April 9th, 2018
Take a glimpse into the not-so-distant future of 2050. Electric vehicles have taken over the busy roads of the city and all the buildings have been installed with solar panels.
Surprisingly, not a single scrap of litter can be seen on the streets. Most importantly, you are surrounded by an environment where everyone is free of heavy pollution and the effects of climate change.
WHAM! You are hit back to the present and cruel reality. Reality sets in and it hits you that a clean and pristine environment may be just a pipe dream.
Trump is still denying climate change. Plastics are still set to overtake the amount of fish in the seas by 2050. Fossil fuels, petroleum, diesel are still dominating our air and Ireland is still set to miss its climate targets.
Unfortunately, we are not in a pristine, climate-friendly and pollution free society but inside the Cool Planet Experience, the world’s first visitor centre for climate change in the rural and picturesque Powerscourt Estate in Co Wicklow.
“This is a journey and you basically start in one room and you go through a series of chapters of that journey, and you break them out the other end,” Vicky Brown, CEO of Cool Planet Experience, told me.
“This is not something you can walk into and pick and choose what you want to see here. We bring you on this journey with us and that makes it unique as well.”
Through my interview with Vicky, I can feel the sheer passion and excitement pervading the atmosphere as she reminisces about the process of making Cool Planet Experience a reality and what it represents.
“There have been murmurings here and there but there’s very little action [to tackle climate change]. I think community and people wise, if we start demanding change, then it will ultimately have to happen and Cool Planet wants to be a part of that.
Through interesting interactive games and quizzes, visitors of all ages, from children to adults get to learn more about the current state of climate change, and the solutions that could be implemented to solve these problems.

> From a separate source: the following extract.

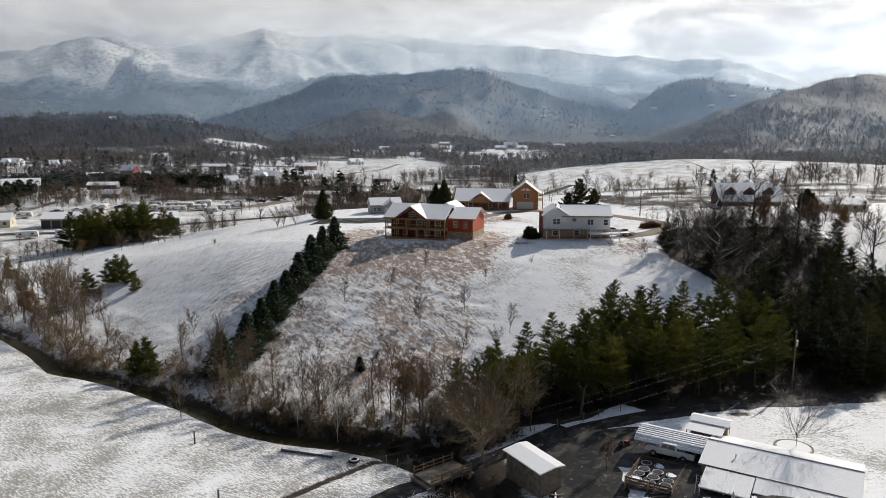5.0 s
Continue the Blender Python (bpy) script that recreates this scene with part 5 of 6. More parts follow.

Brown explains that children could play a particularly pivotal role in tackling climate change: “I think kids are very receptive to learning about climate change. Certainly, we have seen children come through here and quoting things they’ve learned about this as a result of going through the experience.”
Looking into the future, there are also various factors to bear in mind. “In a very short time, nine-year-olds are going to become 19, they’re going to make their college choices, hopefully,” Brown says.
“If they choose this environment space, they may be the new set of climate scientist, climate lawyers, and climate communicators. So if we can influence them now and they are excited by this, then it is a great thing.”
There is also strong interest from abroad to take the Cool Planet Experience project to a global scale. For now, Dubai and Sydney are the locations looking to take on the Cool Planet project.
Indeed it is astounding how Cool Planet Experience could potentially leap to the global stage, as it was only a nebulous idea stemming from Norman Crowley of Crowley Carbon a few years ago.
Regarding this, Brown had an interesting story on the building of Cool Planet Experience in which she shared with The Green News.
“Well, Norman was getting frustrated that people weren’t really grasping how severe the issue of climate change is and the real impact it might have if we don’t change our behaviour,” she explained.
So, he mentioned his idea of a centre where children can come to learn about climate change with Sarah Slazenger who family owns the Powerscourt Estate.
“Then one day, Norman was walking past this building [Cool Planet Experience] on the way to his office, and the next thing he saw was the scaffolding up and people on the roof. He asked: ‘Sarah, what are you doing over there?’ Sarah replied: ‘I’m making the centre that you were talking about.’”
An eco-friendly environment at Powerscourt Estate
According to Vicky, the Slazenger family have a history associated with environmental sustainability. Back in the 60s, when the Slazenger family bought the estate, they wanted to use the energy from the nearby Powerscourt Waterfall to generate electricity into the estate.
Today, Alex Slazenger is the head gardener at Powerscourt Garden and aims to utilize more sustainable and eco-friendly techniques in the gardens. He hopes to be able to tie in the whole Cool Planet Experience together with the gardening practices at Powerscourt Garden.
“For example, maybe the roses in the garden don’t look as good as they used to, because we’re using a different product that’s more eco-friendly. So, you’re sort of sacrificing a little bit of the colour and the bloom, but you’re actually saving the soil and everything at the same time,” said Mr Slazenger.
He explained that they also have a composting project and present examples of alternative ways to garden like reduction of pesticides and herbicides. “If everybody does a little a bit to protect the environment, then things will eventually get better.”